The Burgundian inheritance in the Low Countries consisted of numerous fiefs held by the Dukes of Burgundy in modern-day Belgium, Netherlands, Luxembourg, and in parts of France and Germany. Given that the dukes of Burgundy lost Burgundy proper to the Kingdom of France in 1477, and were never able to recover it, while retaining Charolais and the Free County of Burgundy, they moved their court to the Low Countries. The Burgundian Low Countries were ultimately expanded to include Seventeen Provinces under Emperor Charles V. The Burgundian inheritance then passed to the Spanish branch of the Habsburgs under King Philip II of Spain, whose rule was contested by the Dutch revolt, and fragmented into the Spanish Netherlands and the Dutch republic. Following the War of the Spanish Succession, the Spanish Netherlands passed to Austria and remained in Austrian hands until the French conquest of the late 18th century. The Bourbon Restoration did not re-establish the Burgundian states, with the former Burgundian territories remaining divided between France, the Netherlands and, following the Belgian Revolution, modern-day Belgium.

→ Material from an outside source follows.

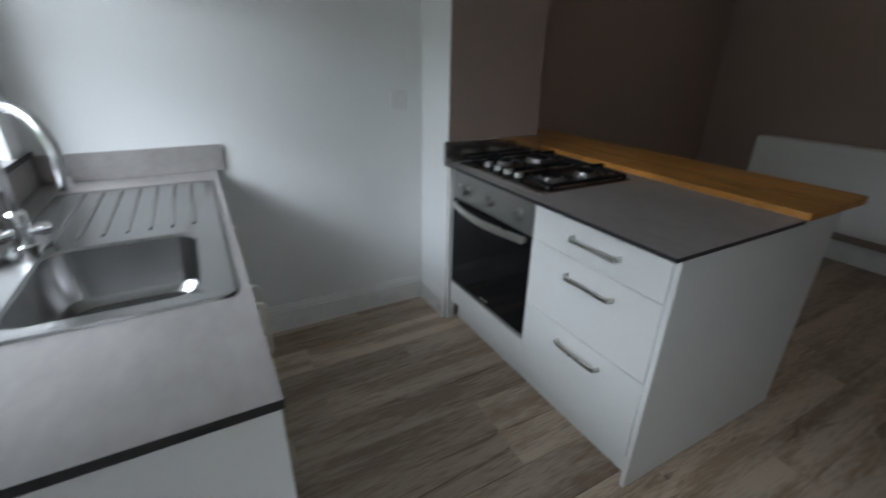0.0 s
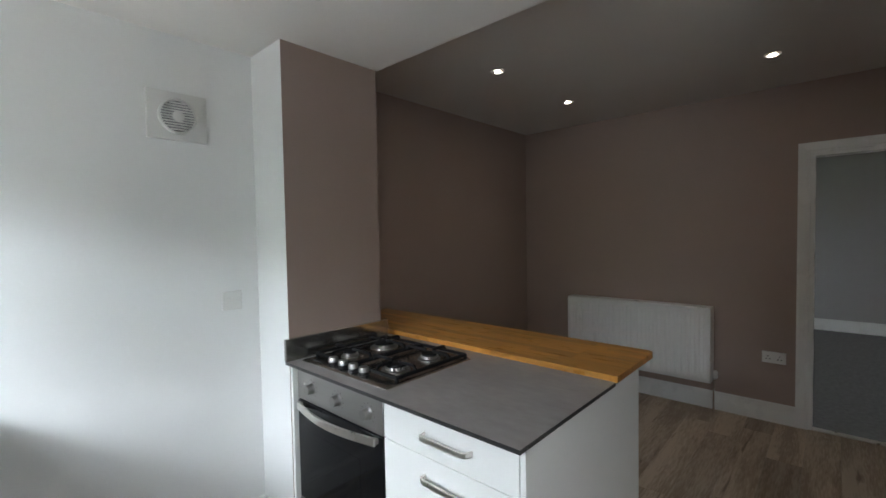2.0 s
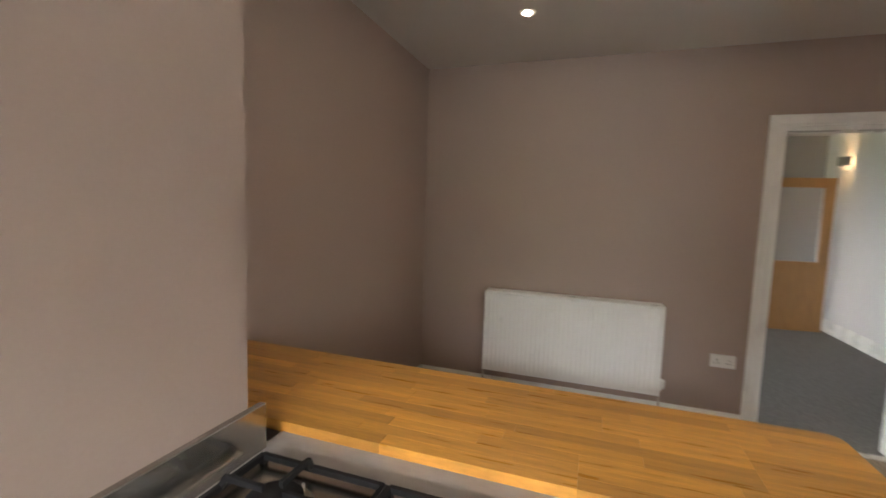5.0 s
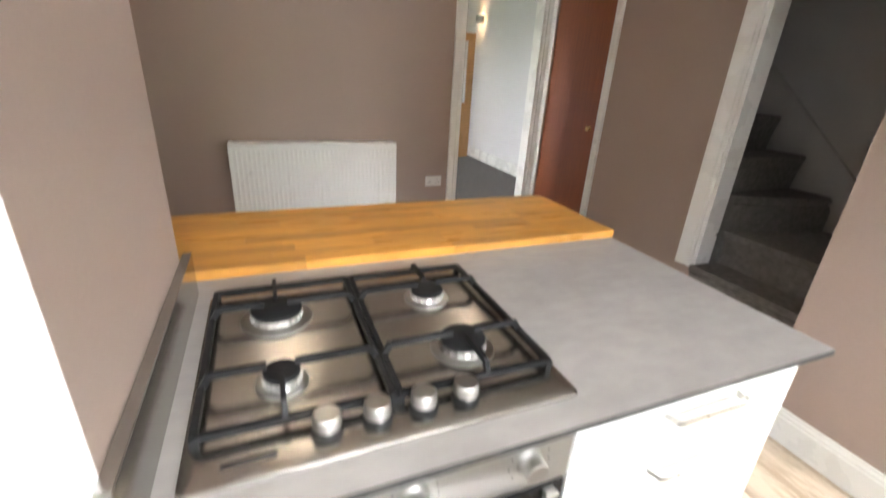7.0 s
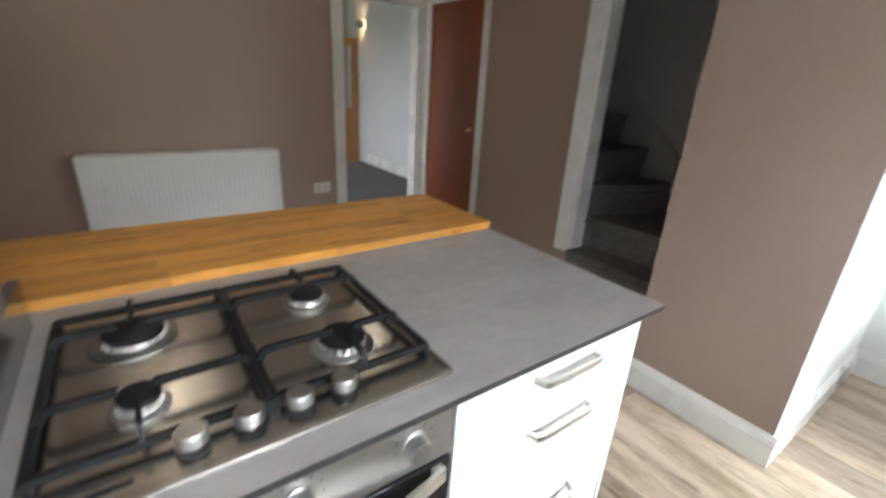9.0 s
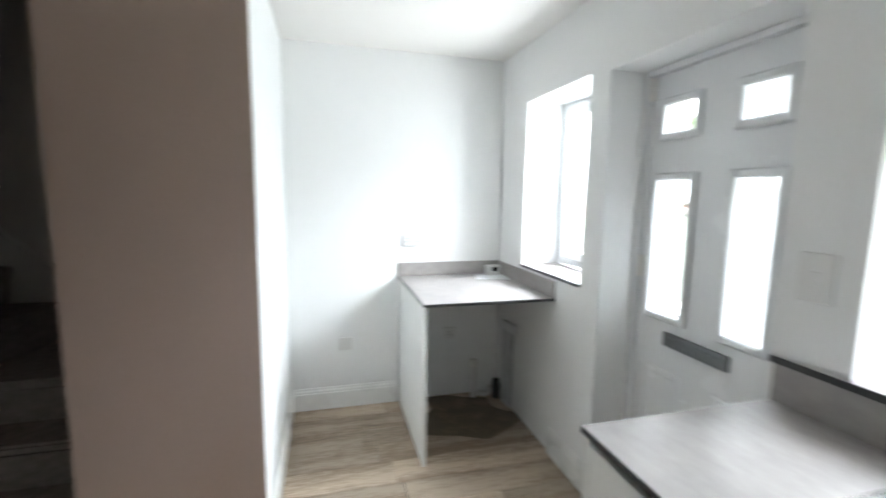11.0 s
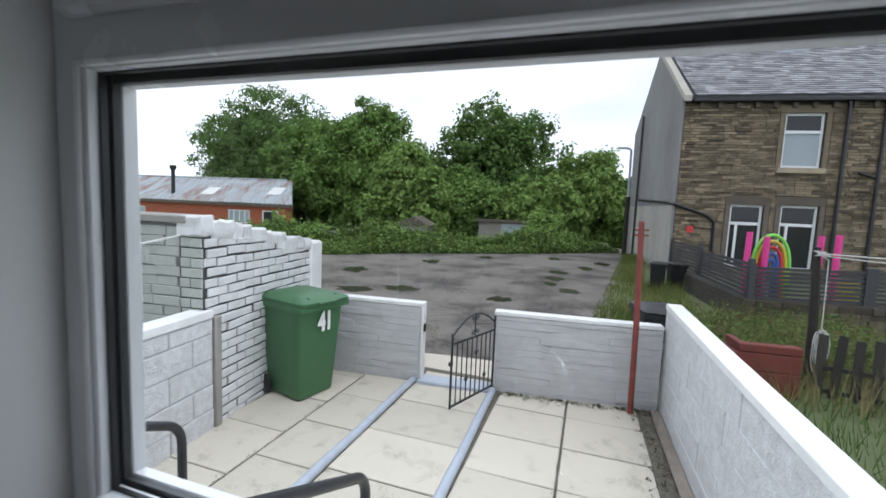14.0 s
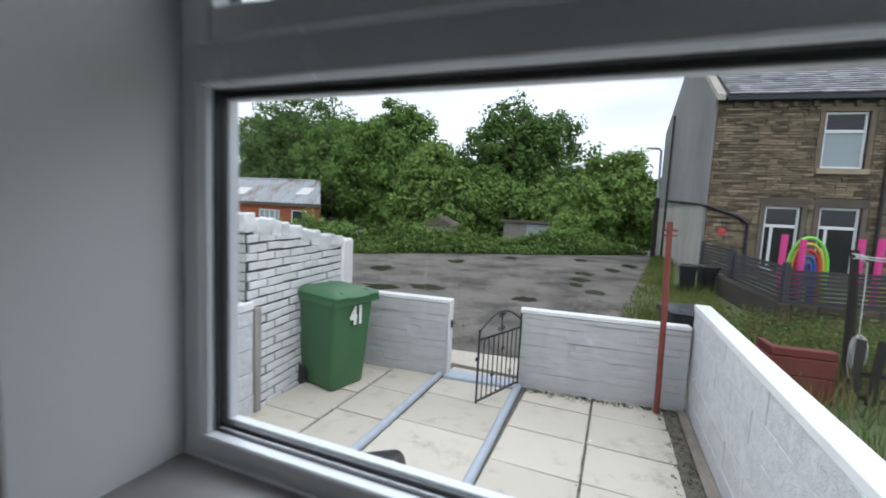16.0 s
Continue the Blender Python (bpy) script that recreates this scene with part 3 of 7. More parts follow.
CT = thing("worktop", "grey concrete-look worktop with a thin black edge round the sink", "worktop", (-1.35, -0.5, 0.89), group="worktops")
part("slab", slab(None, XW, -1.032, -1.325, YN, 0.892, 0.910, (-1.545, -1.075, -0.945, 0.075)), [M_TOP, M_EDGE], CT, smooth=False)
part("upstand", boxed(XW, XW + 0.014, -1.325, YN, 0.911, 1.019), M_TOP, CT, "grey upstand along the window wall", smooth=False)
part("upstand", boxed(XW + 0.014, -0.995, YN - 0.014, YN, 0.911, 1.022), M_TOP, CT, "grey upstand on the end wall", smooth=False)
S1 = thing("window_sill", "deep grey laminate window sill with a black edge", "window sill", (-1.78, -0.5, 1.02))
part("sill_board", boxed(-1.905, XW + 0.016, WIN[0] + 0.001, WIN[1] - 0.001, 1.0215, 1.040), M_TOP, S1, smooth=False)
part("front_edge", boxed(XW + 0.016, XW + 0.0185, WIN[0] - 0.19, YN - 0.001, 1.0195, 1.0385), M_EDGE, S1, "thin black laminate edge", smooth=False)
S2 = thing("window_sill", "small grey laminate window sill", "window sill", (-1.78, -2.65, 1.02))
part("sill_board", boxed(-1.905, XW + 0.012, SWIN[0] + 0.001, SWIN[1] - 0.001, 1.0215, 1.038), M_TOP, S2, smooth=False)
part("front_edge", boxed(XW + 0.012, XW + 0.0145, SWIN[0] + 0.001, SWIN[1] - 0.001, 1.0215, 1.038), M_EDGE, S2, "thin black laminate edge", smooth=False)


def bow_handle(parent, p0, p1, out, w=0.012):
    """A flat bow handle from p0 to p1 standing off along out."""
    p0, p1, out = Vector(p0), Vector(p1), Vector(out).normalized()
    d = (p1 - p0).normalized()
    s = d.cross(out)
    prof = [(0.0, 0.0), (0.008, 0.026), (0.020, 0.032)]
    ln = (p1 - p0).length
    line = [p0 + d * a + out * h for a, h in prof] + [p1 - d * a + out * h for a, h in reversed(prof)]
    bm = bmesh.new()
    rings = []
    for i, q in enumerate(line):
        t = 0.004
        n2 = out if 1 < i < 4 else (out - d if i < 2 else out + d).normalized()
        rings.append([q + s * w * 0.5 - n2 * t, q - s * w * 0.5 - n2 * t, q - s * w * 0.5 + n2 * t, q + s * w * 0.5 + n2 * t])
    loops(bm, rings, cap0=True, cap1=True)
    return part("handle", bm, M_SATIN, parent, "satin nickel bow handle", smooth=False)


def base_unit(name, label, y0, y1, doors, x_back, x_front, handle_side):
    u = thing(name, label, "cabinet", (0.5 * (x_back + x_front), 0.5 * (y0 + y1), 0.0), group="base units")
    sgn = 1 if x_front > x_back else -1
    xb, xf = (x_back, x_front - sgn * 0.022)
    part("body", cells(sorted({xb, xf}), [y0 + 0.001, y1 - 0.001], [0.12, 0.885 if not doors else 0.70], lambda x, y, z: True), M_UNIT, u, smooth=False)
    n = doors
    for i in range(n):
        a, b = y0 + (y1 - y0) * i / n + 0.002, y0 + (y1 - y0) * (i + 1) / n - 0.002
        door = part("door", boxed(xf + sgn * 0.002, x_front, a, b, 0.125, 0.874, bev=0.0015), M_UNIT, u)
        yh = (b - 0.05) if (i + handle_side) % 2 == 0 else (a + 0.05)
        bow_handle(door, (x_front, yh, 0.66), (x_front, yh, 0.82), (sgn, 0, 0))
    return u


base_unit("base_unit", "white two-door sink base unit with nickel handles", -1.290, -0.300, 2, XW + 0.001, -1.036, 0)
base_unit("base_unit", "white single-door base unit beside the end wall", -0.300, 0.298, 1, XW + 0.001, -1.036, 1)
solo("end_panel", boxed(XW + 0.001, -1.036, -1.312, -1.292, 0.0, 0.890, bev=0.001), M_UNIT, "white cabinet end panel beside the door", "panel")
solo("plinth", boxed(-1.135, -1.118, -1.291, 0.298, 0.0, 0.118), M_UNIT, "white recessed plinth under the sink units", "plinth")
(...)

Politically, the Burgundian and Habsburg periods were of tremendous importance to the Dutch, as the various Dutch fiefs were now united politically into one single entity. The period ended in great turmoil, as the rise of Protestantism, the centralist policies of the Habsburg Empire, and other factors resulted in the Dutch Revolt and the Eighty Years' War.

===Social and economic===
In 1491 and 1492, the peasants revolted in some areas. They were suppressed by Maximilian's forces under the command of Duke Albert of Saxony at a battle at Heemskerk.